[GIVEN INFORMATION]
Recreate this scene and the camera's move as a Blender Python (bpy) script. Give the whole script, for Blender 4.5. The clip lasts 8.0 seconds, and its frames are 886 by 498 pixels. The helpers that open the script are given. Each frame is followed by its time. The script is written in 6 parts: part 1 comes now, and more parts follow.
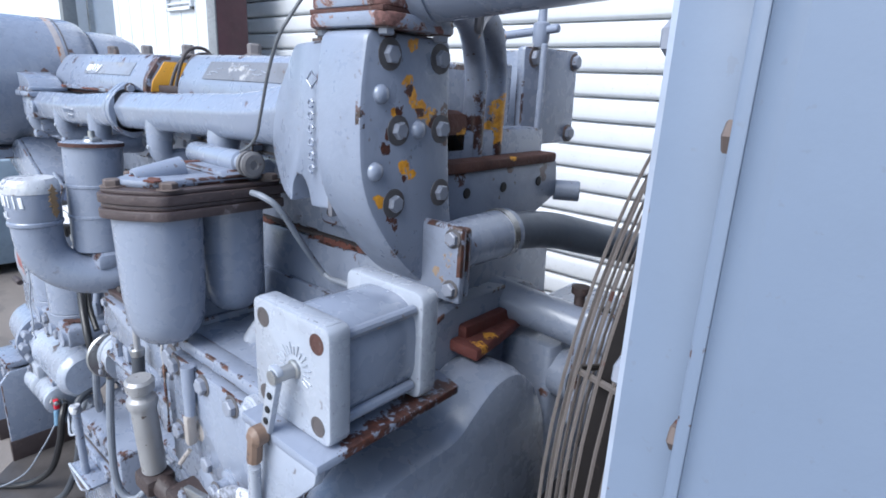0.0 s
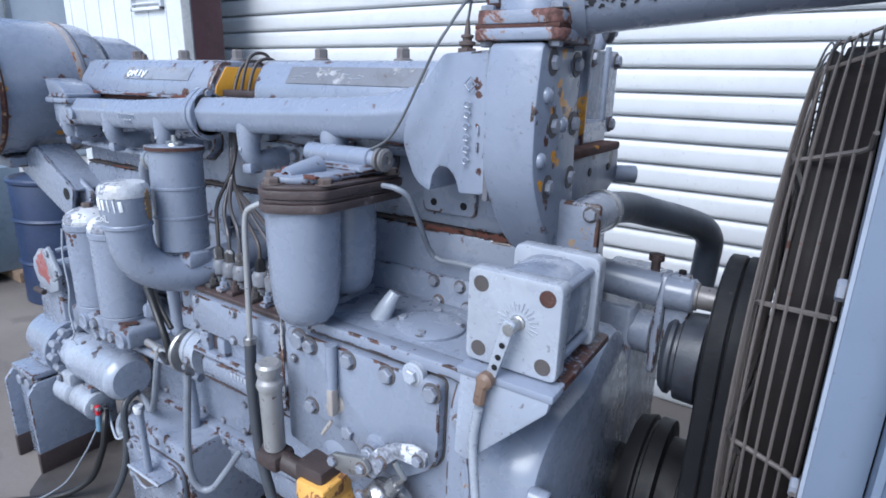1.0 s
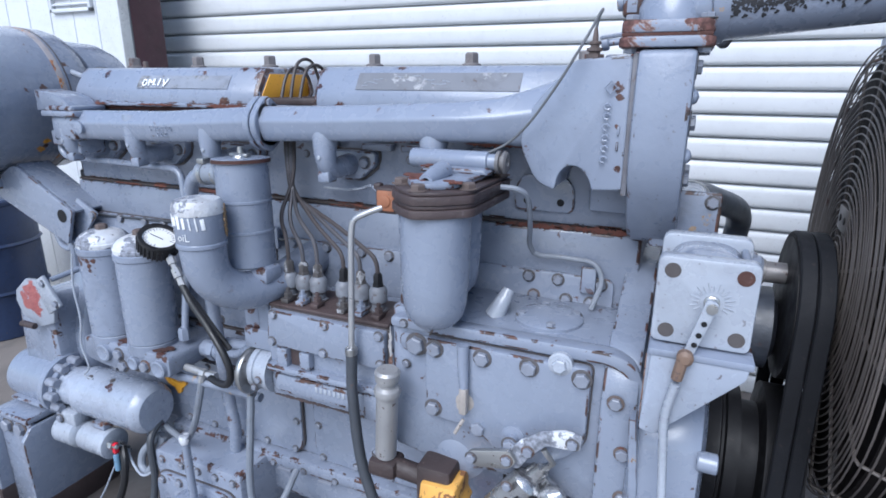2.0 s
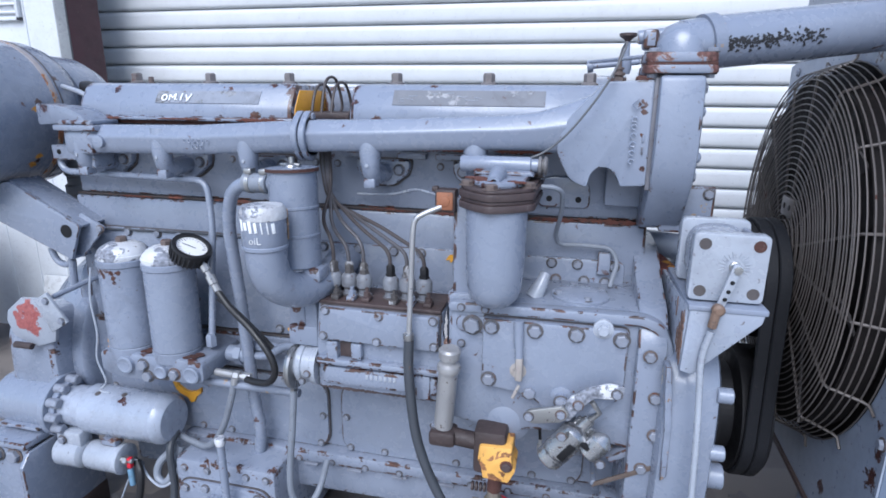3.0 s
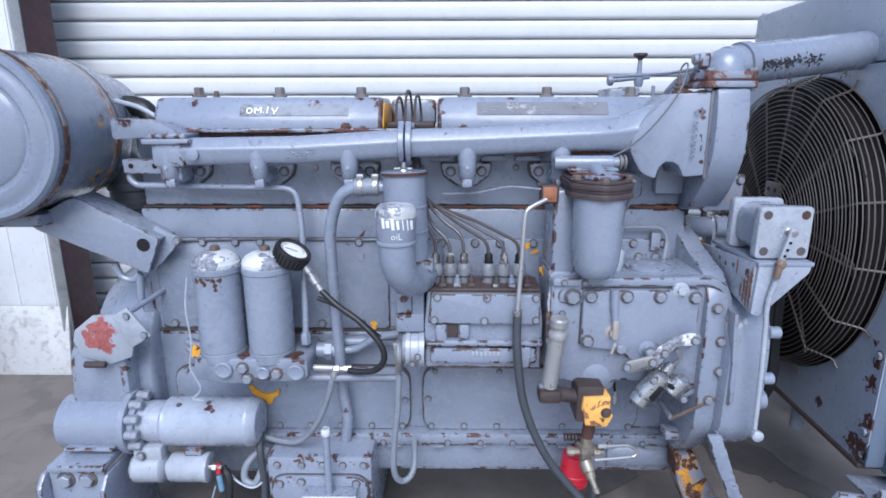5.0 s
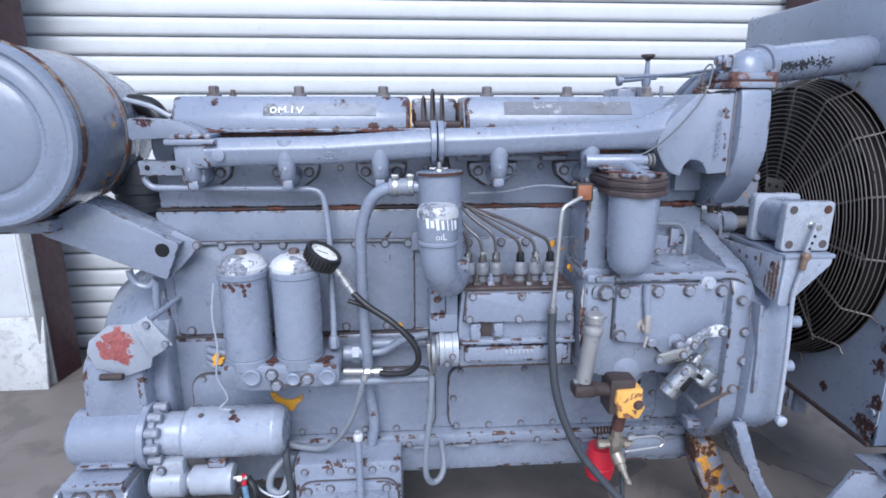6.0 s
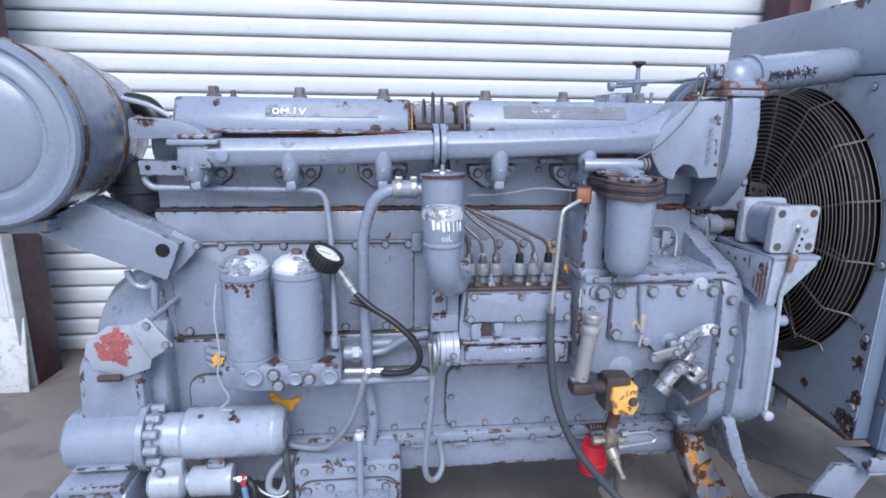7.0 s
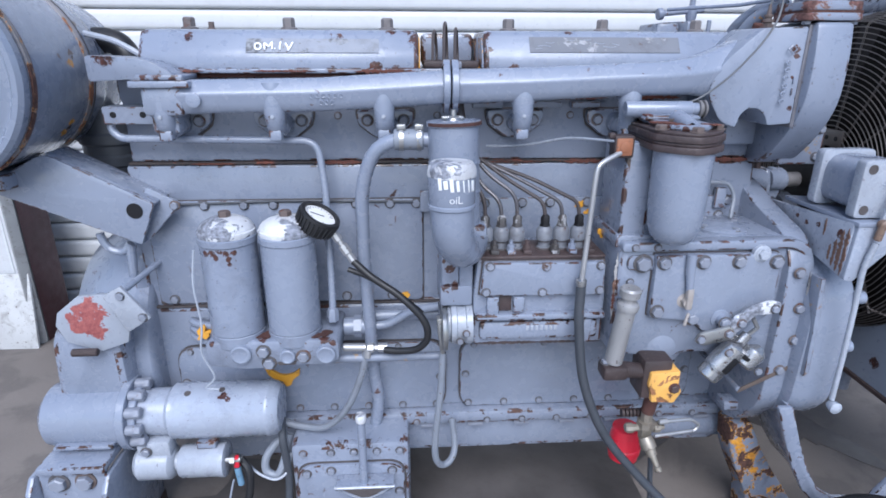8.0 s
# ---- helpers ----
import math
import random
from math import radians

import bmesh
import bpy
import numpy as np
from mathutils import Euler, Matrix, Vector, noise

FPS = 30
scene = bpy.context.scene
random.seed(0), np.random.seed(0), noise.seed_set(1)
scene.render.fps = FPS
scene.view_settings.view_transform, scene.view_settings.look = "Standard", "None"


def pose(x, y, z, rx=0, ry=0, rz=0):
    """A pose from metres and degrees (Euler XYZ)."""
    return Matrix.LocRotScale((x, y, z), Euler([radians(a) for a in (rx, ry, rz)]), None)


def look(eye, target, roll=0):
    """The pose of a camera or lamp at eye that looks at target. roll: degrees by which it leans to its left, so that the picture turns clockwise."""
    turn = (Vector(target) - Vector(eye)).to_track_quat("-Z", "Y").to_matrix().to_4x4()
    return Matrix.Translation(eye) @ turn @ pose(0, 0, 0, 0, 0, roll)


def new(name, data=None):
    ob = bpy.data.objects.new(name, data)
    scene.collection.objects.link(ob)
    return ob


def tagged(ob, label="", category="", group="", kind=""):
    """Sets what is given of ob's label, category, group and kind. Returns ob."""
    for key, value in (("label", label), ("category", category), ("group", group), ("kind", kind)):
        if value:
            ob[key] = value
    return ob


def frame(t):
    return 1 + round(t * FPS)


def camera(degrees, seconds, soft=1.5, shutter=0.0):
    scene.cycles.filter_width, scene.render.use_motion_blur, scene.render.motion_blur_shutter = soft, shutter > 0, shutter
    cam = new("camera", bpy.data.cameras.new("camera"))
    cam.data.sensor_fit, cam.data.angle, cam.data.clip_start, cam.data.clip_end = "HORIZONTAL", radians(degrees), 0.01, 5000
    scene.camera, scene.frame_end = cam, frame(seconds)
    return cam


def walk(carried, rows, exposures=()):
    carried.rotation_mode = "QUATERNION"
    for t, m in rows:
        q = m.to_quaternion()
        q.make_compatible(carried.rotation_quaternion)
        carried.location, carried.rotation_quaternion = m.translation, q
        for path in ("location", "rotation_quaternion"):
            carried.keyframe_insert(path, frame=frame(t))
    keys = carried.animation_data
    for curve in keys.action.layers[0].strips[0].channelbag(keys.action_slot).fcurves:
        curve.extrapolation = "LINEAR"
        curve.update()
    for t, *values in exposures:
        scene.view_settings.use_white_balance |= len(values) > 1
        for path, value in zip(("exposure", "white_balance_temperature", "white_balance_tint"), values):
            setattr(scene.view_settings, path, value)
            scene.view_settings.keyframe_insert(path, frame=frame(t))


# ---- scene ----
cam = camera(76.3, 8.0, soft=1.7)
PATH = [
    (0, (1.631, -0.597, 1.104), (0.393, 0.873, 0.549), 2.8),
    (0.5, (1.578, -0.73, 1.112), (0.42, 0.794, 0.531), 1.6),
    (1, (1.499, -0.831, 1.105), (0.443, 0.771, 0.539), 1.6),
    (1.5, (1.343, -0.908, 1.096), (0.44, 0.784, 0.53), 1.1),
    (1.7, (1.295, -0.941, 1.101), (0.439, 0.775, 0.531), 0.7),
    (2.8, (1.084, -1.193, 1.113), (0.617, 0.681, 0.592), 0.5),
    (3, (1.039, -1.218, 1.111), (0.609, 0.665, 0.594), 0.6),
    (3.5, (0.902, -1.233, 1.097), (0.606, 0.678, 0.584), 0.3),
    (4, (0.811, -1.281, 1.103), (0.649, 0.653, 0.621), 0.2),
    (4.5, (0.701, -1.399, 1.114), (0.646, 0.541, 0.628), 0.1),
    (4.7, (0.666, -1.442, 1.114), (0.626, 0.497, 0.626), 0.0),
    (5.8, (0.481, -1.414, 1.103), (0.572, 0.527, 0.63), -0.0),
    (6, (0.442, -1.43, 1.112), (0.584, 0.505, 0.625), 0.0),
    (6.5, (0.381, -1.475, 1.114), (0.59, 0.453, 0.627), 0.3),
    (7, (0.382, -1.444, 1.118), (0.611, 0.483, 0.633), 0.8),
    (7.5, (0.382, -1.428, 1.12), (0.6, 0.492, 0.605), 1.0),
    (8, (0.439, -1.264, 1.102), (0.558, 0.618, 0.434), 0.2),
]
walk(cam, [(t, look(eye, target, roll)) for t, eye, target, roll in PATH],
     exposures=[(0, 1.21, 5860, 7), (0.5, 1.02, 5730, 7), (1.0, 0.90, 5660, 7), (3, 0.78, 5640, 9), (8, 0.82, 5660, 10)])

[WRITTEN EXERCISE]
Return the whole listing, word for word, and leave out every picture.

[WRITTEN RESPONSE]
Recreate this scene and the camera's move as a Blender Python (bpy) script. Give the whole script, for Blender 4.5. The clip lasts 8.0 seconds, and its frames are 886 by 498 pixels. The helpers that open the script are given. Each frame is followed by its time. The script is written in 6 parts: part 1 comes now, and more parts follow.
0.0 s
1.0 s
2.0 s
3.0 s
5.0 s
6.0 s
7.0 s
8.0 s
# ---- helpers ----
import math
import random
from math import radians

import bmesh
import bpy
import numpy as np
from mathutils import Euler, Matrix, Vector, noise

FPS = 30
scene = bpy.context.scene
random.seed(0), np.random.seed(0), noise.seed_set(1)
scene.render.fps = FPS
scene.view_settings.view_transform, scene.view_settings.look = "Standard", "None"


def pose(x, y, z, rx=0, ry=0, rz=0):
    """A pose from metres and degrees (Euler XYZ)."""
    return Matrix.LocRotScale((x, y, z), Euler([radians(a) for a in (rx, ry, rz)]), None)


def look(eye, target, roll=0):
    """The pose of a camera or lamp at eye that looks at target. roll: degrees by which it leans to its left, so that the picture turns clockwise."""
    turn = (Vector(target) - Vector(eye)).to_track_quat("-Z", "Y").to_matrix().to_4x4()
    return Matrix.Translation(eye) @ turn @ pose(0, 0, 0, 0, 0, roll)


def new(name, data=None):
    ob = bpy.data.objects.new(name, data)
    scene.collection.objects.link(ob)
    return ob


def tagged(ob, label="", category="", group="", kind=""):
    """Sets what is given of ob's label, category, group and kind. Returns ob."""
    for key, value in (("label", label), ("category", category), ("group", group), ("kind", kind)):
        if value:
            ob[key] = value
    return ob


def frame(t):
    return 1 + round(t * FPS)


def camera(degrees, seconds, soft=1.5, shutter=0.0):
    scene.cycles.filter_width, scene.render.use_motion_blur, scene.render.motion_blur_shutter = soft, shutter > 0, shutter
    cam = new("camera", bpy.data.cameras.new("camera"))
    cam.data.sensor_fit, cam.data.angle, cam.data.clip_start, cam.data.clip_end = "HORIZONTAL", radians(degrees), 0.01, 5000
    scene.camera, scene.frame_end = cam, frame(seconds)
    return cam


def walk(carried, rows, exposures=()):
    carried.rotation_mode = "QUATERNION"
    for t, m in rows:
        q = m.to_quaternion()
        q.make_compatible(carried.rotation_quaternion)
        carried.location, carried.rotation_quaternion = m.translation, q
        for path in ("location", "rotation_quaternion"):
            carried.keyframe_insert(path, frame=frame(t))
    keys = carried.animation_data
    for curve in keys.action.layers[0].strips[0].channelbag(keys.action_slot).fcurves:
        curve.extrapolation = "LINEAR"
        curve.update()
    for t, *values in exposures:
        scene.view_settings.use_white_balance |= len(values) > 1
        for path, value in zip(("exposure", "white_balance_temperature", "white_balance_tint"), values):
            setattr(scene.view_settings, path, value)
            scene.view_settings.keyframe_insert(path, frame=frame(t))


# ---- scene ----
cam = camera(76.3, 8.0, soft=1.7)
PATH = [
    (0, (1.631, -0.597, 1.104), (0.393, 0.873, 0.549), 2.8),
    (0.5, (1.578, -0.73, 1.112), (0.42, 0.794, 0.531), 1.6),
    (1, (1.499, -0.831, 1.105), (0.443, 0.771, 0.539), 1.6),
    (1.5, (1.343, -0.908, 1.096), (0.44, 0.784, 0.53), 1.1),
    (1.7, (1.295, -0.941, 1.101), (0.439, 0.775, 0.531), 0.7),
    (2.8, (1.084, -1.193, 1.113), (0.617, 0.681, 0.592), 0.5),
    (3, (1.039, -1.218, 1.111), (0.609, 0.665, 0.594), 0.6),
    (3.5, (0.902, -1.233, 1.097), (0.606, 0.678, 0.584), 0.3),
    (4, (0.811, -1.281, 1.103), (0.649, 0.653, 0.621), 0.2),
    (4.5, (0.701, -1.399, 1.114), (0.646, 0.541, 0.628), 0.1),
    (4.7, (0.666, -1.442, 1.114), (0.626, 0.497, 0.626), 0.0),
    (5.8, (0.481, -1.414, 1.103), (0.572, 0.527, 0.63), -0.0),
    (6, (0.442, -1.43, 1.112), (0.584, 0.505, 0.625), 0.0),
    (6.5, (0.381, -1.475, 1.114), (0.59, 0.453, 0.627), 0.3),
    (7, (0.382, -1.444, 1.118), (0.611, 0.483, 0.633), 0.8),
    (7.5, (0.382, -1.428, 1.12), (0.6, 0.492, 0.605), 1.0),
    (8, (0.439, -1.264, 1.102), (0.558, 0.618, 0.434), 0.2),
]
walk(cam, [(t, look(eye, target, roll)) for t, eye, target, roll in PATH],
     exposures=[(0, 1.21, 5860, 7), (0.5, 1.02, 5730, 7), (1.0, 0.90, 5660, 7), (3, 0.78, 5640, 9), (8, 0.82, 5660, 10)])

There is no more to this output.